Egypt's ultra-conservative Islamist Nour party says it is committed to participating in elections, in a boost to President Abdel Fattah al-Sisi, whose crackdown on critics has stifled much of Egypt's political opposition.
A parliamentary election, originally set for this month but now deferred for legal changes, is meant to be the last stage of a political road map that Sisi announced after he, as army chief, ousted president Mohamed Mursi of the Muslim Brotherhood in 2013 following mass protests against his rule.
The delay gives Sisi more room to wield sole legislative authority in a country that has not had a parliament since June 2012, although the government says it is committed to democracy.
"We, as the Nour Party, are committed to completing the road map," Nour leader Younes Makhyoun said in an interview on Wednesday in the Nile Delta town of Abu Homos. "Whatever the law, even if we object to it, we'll participate."
Nour was founded in the aftermath of the uprising that ousted Hosni Mubarak in 2011, and broke ranks with the Brotherhood after it became clear that Egypt's oldest and biggest Islamist group would not be able to stay in power.
Like the Brotherhood, it has gathered most of its support through charitable activities in poor areas where religion is prominent. But observers say it differs in being ready to seek accommodation in order to secure some influence and, perhaps, safety from repression. The group says it is not seeking political positions.
"EXCESSES AND MISTAKES"
The bearded 59-year-old rejected accusations by the Brotherhood that his party was being used by the government to demonstrate its tolerance towards Islamists, despite the arrest of thousands of Brotherhood leaders and supporters.

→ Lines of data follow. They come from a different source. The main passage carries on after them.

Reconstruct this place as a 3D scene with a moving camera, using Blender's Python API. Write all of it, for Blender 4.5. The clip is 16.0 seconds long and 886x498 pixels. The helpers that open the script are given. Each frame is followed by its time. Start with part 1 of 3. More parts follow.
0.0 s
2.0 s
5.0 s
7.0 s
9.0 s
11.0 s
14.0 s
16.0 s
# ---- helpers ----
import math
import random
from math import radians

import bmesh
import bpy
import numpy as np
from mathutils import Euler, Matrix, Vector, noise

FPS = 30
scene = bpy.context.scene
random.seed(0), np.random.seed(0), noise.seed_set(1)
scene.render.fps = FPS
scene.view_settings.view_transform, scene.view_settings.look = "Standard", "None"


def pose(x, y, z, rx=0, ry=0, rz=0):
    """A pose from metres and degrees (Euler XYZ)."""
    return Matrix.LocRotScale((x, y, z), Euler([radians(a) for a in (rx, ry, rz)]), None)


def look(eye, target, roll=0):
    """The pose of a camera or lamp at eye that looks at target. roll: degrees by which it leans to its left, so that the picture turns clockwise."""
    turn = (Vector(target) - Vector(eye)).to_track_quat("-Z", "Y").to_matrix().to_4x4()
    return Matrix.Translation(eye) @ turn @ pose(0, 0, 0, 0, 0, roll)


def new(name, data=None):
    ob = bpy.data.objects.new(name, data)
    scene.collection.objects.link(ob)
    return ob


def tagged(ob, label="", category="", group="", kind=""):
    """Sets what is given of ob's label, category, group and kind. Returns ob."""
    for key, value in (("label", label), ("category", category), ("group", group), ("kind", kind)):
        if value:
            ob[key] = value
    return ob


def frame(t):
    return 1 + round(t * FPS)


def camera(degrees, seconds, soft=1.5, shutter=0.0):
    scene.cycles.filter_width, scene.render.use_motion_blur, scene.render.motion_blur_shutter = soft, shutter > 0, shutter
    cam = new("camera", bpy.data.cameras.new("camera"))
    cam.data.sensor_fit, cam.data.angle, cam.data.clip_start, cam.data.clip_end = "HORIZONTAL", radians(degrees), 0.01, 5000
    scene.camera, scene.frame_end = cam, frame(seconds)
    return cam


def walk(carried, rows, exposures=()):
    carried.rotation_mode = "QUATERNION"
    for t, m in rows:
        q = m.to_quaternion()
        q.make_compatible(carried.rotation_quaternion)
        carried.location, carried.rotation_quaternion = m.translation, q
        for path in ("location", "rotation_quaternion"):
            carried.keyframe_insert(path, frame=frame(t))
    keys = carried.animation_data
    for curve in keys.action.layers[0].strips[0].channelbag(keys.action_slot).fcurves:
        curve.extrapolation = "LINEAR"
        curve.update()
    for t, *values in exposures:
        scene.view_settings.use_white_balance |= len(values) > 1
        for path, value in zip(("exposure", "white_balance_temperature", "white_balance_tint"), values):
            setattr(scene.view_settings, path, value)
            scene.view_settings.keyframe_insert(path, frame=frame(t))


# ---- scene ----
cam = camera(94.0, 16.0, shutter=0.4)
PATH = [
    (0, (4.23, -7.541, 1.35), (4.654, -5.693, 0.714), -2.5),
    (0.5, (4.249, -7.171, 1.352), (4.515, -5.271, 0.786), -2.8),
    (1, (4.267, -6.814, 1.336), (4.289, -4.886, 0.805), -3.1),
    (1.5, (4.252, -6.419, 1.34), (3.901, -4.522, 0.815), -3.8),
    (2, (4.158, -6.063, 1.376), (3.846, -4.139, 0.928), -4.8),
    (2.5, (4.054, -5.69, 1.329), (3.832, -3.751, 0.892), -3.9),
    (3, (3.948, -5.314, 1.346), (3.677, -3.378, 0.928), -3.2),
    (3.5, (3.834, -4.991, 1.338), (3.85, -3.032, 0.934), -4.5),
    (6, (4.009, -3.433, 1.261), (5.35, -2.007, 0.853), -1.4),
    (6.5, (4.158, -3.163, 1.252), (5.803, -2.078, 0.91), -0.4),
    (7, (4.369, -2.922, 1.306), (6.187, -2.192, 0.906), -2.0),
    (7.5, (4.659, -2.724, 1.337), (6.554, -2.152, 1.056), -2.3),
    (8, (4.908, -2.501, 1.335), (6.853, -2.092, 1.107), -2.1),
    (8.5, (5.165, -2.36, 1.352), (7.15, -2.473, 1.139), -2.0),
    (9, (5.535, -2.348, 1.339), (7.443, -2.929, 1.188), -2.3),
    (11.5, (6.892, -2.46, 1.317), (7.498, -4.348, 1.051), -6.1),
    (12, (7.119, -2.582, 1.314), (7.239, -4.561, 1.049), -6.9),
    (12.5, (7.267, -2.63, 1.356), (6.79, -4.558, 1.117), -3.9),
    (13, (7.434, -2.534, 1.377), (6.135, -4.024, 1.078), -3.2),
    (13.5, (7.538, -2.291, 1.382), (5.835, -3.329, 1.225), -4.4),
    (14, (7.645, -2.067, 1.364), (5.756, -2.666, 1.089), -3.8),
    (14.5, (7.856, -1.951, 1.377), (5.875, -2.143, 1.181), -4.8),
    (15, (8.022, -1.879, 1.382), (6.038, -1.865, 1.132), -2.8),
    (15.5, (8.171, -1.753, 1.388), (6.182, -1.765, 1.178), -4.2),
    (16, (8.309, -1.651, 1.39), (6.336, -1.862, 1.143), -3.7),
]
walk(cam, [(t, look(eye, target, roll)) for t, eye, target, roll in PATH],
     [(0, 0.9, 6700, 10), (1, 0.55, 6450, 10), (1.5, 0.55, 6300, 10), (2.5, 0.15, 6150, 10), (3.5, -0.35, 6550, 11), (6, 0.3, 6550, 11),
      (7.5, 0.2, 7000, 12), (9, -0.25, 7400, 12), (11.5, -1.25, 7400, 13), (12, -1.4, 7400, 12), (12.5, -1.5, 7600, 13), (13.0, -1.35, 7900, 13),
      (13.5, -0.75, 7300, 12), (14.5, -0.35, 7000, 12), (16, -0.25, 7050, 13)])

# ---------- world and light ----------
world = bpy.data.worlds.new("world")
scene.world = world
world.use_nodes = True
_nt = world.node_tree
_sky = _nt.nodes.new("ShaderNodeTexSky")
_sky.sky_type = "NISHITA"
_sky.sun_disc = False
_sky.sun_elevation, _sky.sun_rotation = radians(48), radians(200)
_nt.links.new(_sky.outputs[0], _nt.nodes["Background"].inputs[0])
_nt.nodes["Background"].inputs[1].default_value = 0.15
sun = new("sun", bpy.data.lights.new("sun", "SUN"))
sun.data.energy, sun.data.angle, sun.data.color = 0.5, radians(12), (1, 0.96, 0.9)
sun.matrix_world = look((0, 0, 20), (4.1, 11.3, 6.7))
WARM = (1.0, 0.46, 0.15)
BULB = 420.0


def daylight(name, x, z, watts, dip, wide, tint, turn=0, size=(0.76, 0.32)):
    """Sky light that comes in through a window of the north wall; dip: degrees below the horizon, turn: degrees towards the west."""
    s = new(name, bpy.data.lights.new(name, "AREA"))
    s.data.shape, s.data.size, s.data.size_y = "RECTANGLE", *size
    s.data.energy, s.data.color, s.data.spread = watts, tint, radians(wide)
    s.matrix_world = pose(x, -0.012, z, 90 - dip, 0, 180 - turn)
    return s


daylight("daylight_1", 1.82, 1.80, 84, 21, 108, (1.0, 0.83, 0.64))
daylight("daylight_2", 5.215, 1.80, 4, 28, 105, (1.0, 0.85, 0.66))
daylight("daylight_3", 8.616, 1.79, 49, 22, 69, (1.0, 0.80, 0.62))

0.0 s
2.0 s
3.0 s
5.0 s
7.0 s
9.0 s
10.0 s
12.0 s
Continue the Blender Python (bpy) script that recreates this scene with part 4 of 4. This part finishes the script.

Several parties say they will boycott the election because the clampdown on secular activists as well as the Brotherhood has made it a sham. The government has banned the Brotherhood as a terrorist organisation, and Sisi says it is a threat to national security, although the group says it is committed to peaceful activism.
For its part, Nour, which follows the Salafist school of Islam and achieved 28 percent support in the post-Mubarak election, has backed the crackdown on the Brotherhood, and Makhyoun said last year that Nour would be prepared to join Sisi's government.
He said on Wednesday that he was against arbitrary detentions but added: "It's normal that there are excesses and mistakes … but does that mean we should make a bigger mistake of destroying the country?"
The government denies allegations of abuse.
Brotherhood supporters have frequently accused Nour of backing Sisi purely to avoid the Brotherhood's fate. One hashtag used by critics calls it the 'Zour' party, meaning 'fraudulent'.
"We don't work for anyone at all … we just work for God, then for the Egyptian people," Makhyoun said.
"On June 30, you saw how many millions of Egyptian people demonstrated (against Mursi), so the government wasn't waiting for the Nour Party to give them legitimacy."
Asked if he was worried the government could one day turn on his party, Makhyoun said:
"The idea of abolishing us is out of the question. We don't think this will happen … and even if it does, this issue does not worry us or concern us at all."